Note how many lines hold "rows" and report that number by itself.

Dataset excerpt >>
- - - - - - -

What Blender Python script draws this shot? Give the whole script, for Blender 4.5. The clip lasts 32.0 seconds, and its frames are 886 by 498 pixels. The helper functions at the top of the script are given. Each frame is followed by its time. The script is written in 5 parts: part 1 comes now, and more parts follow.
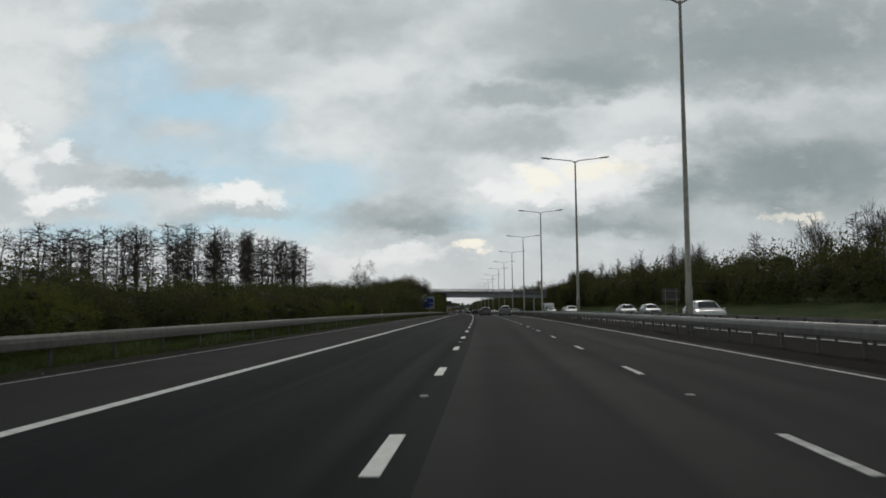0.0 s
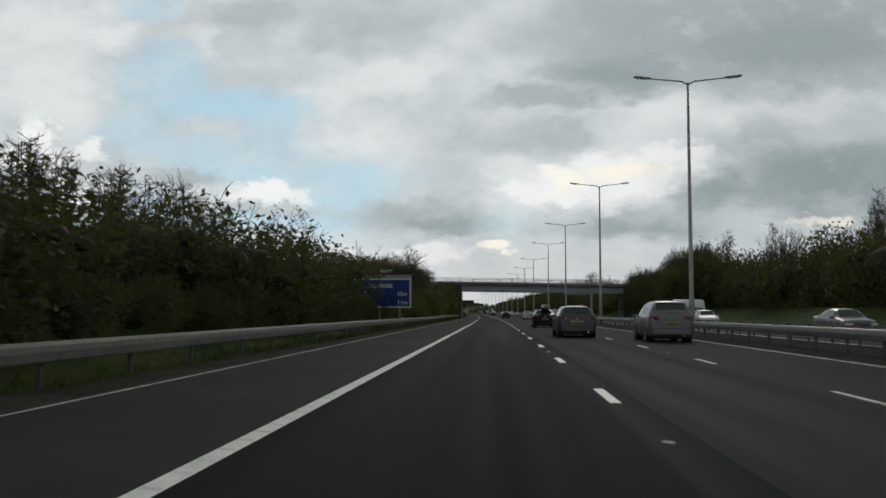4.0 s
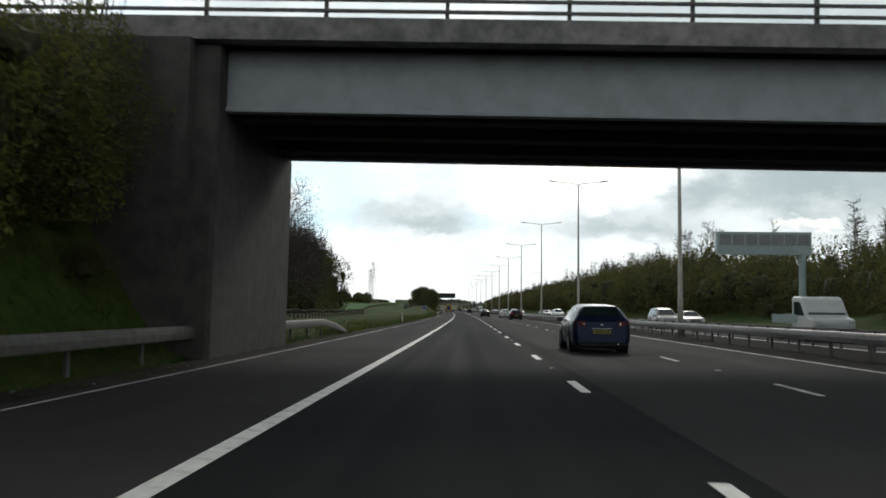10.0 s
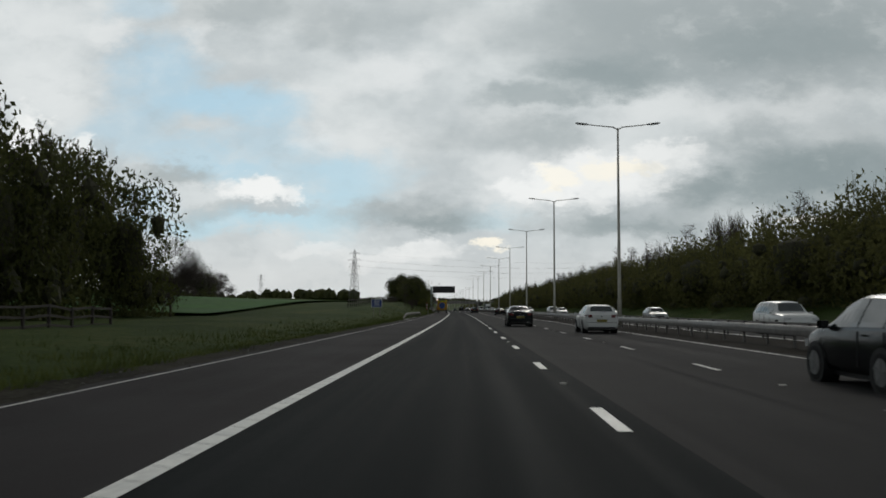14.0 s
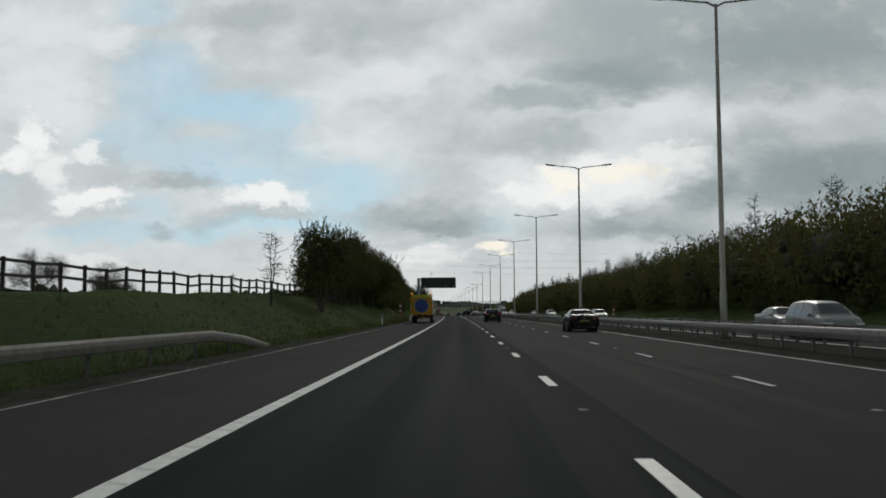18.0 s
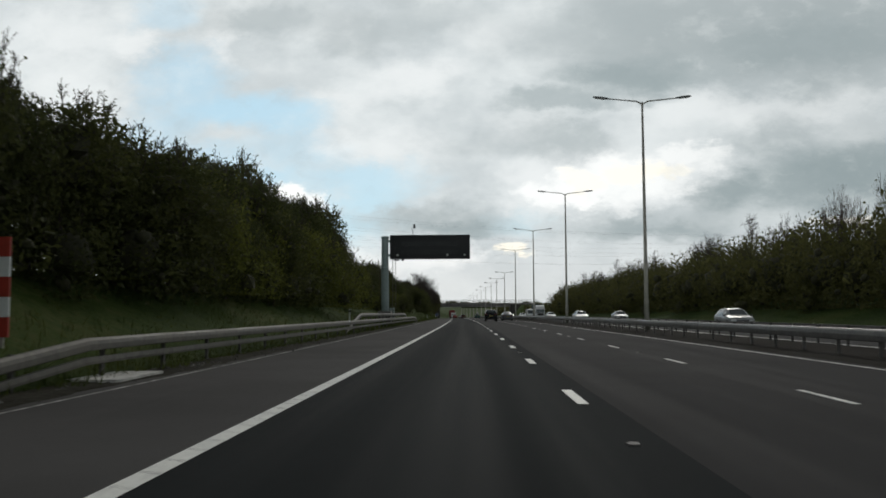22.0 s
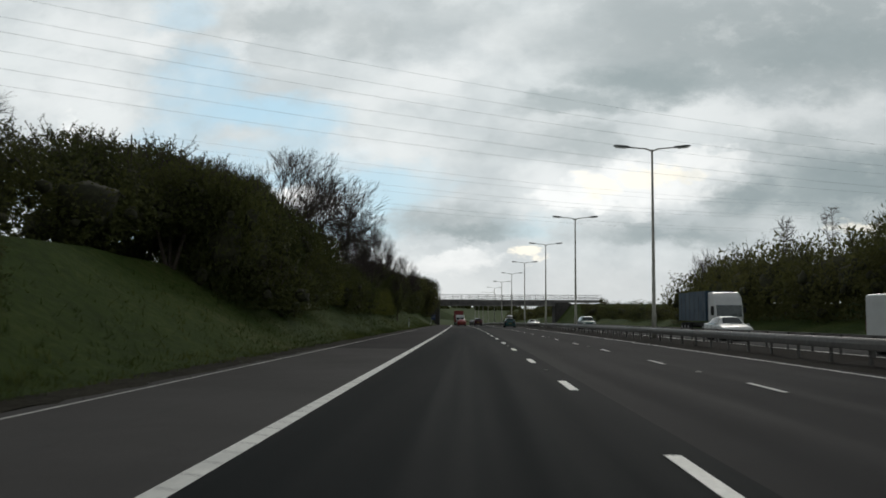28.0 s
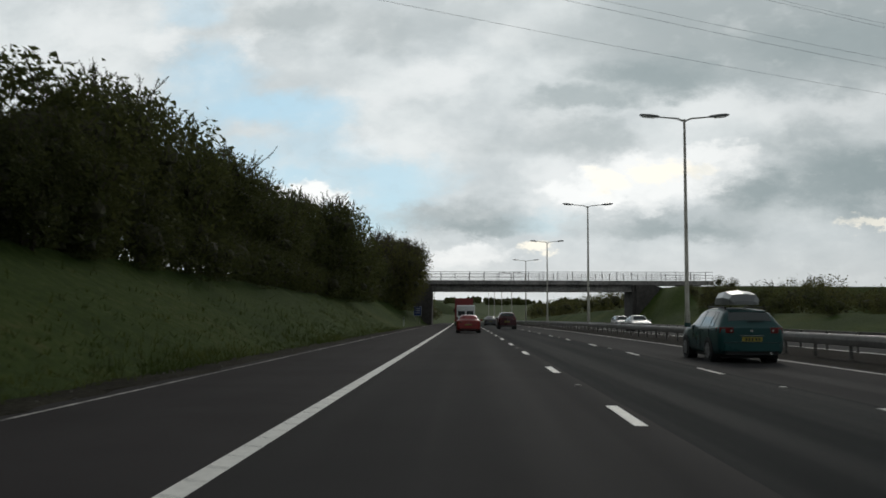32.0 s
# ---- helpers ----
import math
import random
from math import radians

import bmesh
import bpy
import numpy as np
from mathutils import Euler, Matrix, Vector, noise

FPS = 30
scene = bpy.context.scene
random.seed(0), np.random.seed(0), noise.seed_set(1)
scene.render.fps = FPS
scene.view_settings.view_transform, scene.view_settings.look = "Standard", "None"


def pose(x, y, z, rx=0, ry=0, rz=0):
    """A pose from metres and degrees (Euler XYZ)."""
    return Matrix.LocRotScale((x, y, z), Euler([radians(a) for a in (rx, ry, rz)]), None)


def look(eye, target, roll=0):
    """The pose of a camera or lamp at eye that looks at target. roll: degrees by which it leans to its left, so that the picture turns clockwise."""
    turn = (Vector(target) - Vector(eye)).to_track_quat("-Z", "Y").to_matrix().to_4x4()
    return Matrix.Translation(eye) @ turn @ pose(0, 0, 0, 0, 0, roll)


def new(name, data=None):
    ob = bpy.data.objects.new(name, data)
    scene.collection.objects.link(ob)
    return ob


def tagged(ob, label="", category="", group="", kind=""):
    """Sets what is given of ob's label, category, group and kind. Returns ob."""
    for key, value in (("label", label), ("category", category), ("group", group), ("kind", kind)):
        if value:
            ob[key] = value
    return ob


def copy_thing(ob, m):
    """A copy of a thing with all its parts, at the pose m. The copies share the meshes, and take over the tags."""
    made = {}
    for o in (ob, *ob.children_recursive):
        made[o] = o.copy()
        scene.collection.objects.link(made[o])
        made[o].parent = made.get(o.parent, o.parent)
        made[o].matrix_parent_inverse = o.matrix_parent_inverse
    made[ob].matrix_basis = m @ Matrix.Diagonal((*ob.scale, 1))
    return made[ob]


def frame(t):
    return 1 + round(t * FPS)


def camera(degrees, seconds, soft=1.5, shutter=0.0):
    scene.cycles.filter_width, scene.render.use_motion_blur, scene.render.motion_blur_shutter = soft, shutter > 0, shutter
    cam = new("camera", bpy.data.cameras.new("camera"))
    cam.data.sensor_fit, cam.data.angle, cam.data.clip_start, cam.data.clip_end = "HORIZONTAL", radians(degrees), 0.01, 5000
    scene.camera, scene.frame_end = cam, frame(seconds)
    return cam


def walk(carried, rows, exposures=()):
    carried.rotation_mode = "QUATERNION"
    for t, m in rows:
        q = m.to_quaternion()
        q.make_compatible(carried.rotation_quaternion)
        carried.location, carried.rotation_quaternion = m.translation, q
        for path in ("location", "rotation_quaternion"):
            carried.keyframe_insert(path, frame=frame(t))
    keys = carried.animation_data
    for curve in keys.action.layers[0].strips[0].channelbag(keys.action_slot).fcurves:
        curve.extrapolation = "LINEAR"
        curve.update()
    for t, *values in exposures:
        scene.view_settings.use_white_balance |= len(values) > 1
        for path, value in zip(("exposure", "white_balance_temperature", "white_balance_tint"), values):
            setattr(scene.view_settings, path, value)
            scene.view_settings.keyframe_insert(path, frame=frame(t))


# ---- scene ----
cam = camera(54.10, 32.0, soft=1.7, shutter=0.1)
# seconds, x, y, z, turn about x, y and z in degrees
PATH = [
    (0.0, 4.64, -19.06, 1.172, 93.86, 0.70, 2.70), (1.0, 3.39, 9.08, 1.180, 93.79, -0.11, 3.38),
    (2.0, 2.38, 36.83, 1.157, 93.80, -0.83, 4.05), (3.0, 1.95, 65.10, 1.101, 93.76, -0.73, 4.29),
    (3.5, 1.85, 78.85, 1.062, 93.91, -0.11, 4.33), (5.5, 1.01, 134.70, 0.835, 93.76, -0.08, 4.15),
    (6.0, 0.81, 149.23, 0.758, 93.75, 0.04, 4.04), (7.0, 0.37, 177.65, 0.594, 93.67, -0.00, 3.86),
    (8.0, -0.25, 205.78, 0.418, 93.79, 0.03, 3.71), (9.0, -0.99, 233.88, 0.237, 93.77, -0.30, 3.69),
    (10.0, -1.88, 261.90, 0.059, 93.76, -0.55, 3.47), (11.0, -2.74, 289.71, -0.110, 93.76, -0.32, 3.59),
    (12.0, -3.63, 318.09, -0.273, 93.71, -0.57, 3.75), (13.0, -4.49, 346.25, -0.423, 93.71, -0.34, 3.71),
    (14.0, -5.35, 374.42, -0.561, 93.73, -0.16, 3.78), (14.5, -5.84, 388.25, -0.624, 93.75, -0.12, 3.74),
    (16.5, -8.13, 443.67, -0.841, 93.85, -0.29, 3.98), (17.0, -8.72, 458.06, -0.890, 94.03, -0.35, 4.12),
    (18.0, -10.02, 485.92, -0.975, 94.00, 0.22, 4.19), (19.0, -11.46, 513.74, -1.050, 94.08, 0.01, 4.42),
    (20.0, -12.98, 541.42, -1.116, 94.14, -0.39, 4.70), (21.0, -14.54, 568.98, -1.176, 94.11, -0.62, 4.86),
    (22.0, -16.07, 596.44, -1.233, 94.10, 0.30, 5.41), (23.0, -17.86, 624.01, -1.290, 94.12, -0.21, 5.66),
    (24.0, -19.79, 651.67, -1.352, 94.12, 0.02, 5.88), (25.0, -21.84, 679.79, -1.424, 94.06, -0.21, 5.98),
    (25.5, -22.78, 693.02, -1.462, 94.15, -0.15, 6.09), (28.0, -28.20, 763.76, -1.726, 94.28, -0.32, 6.32),
    (29.0, -30.52, 792.15, -1.864, 94.25, -0.26, 6.38), (30.0, -32.86, 819.72, -2.018, 94.11, -0.36, 6.51),
    (31.0, -35.37, 848.15, -2.199, 94.11, -0.05, 6.80), (32.0, -38.03, 876.40, -2.402, 93.98, -0.20, 6.94)]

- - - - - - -

Final result >> 2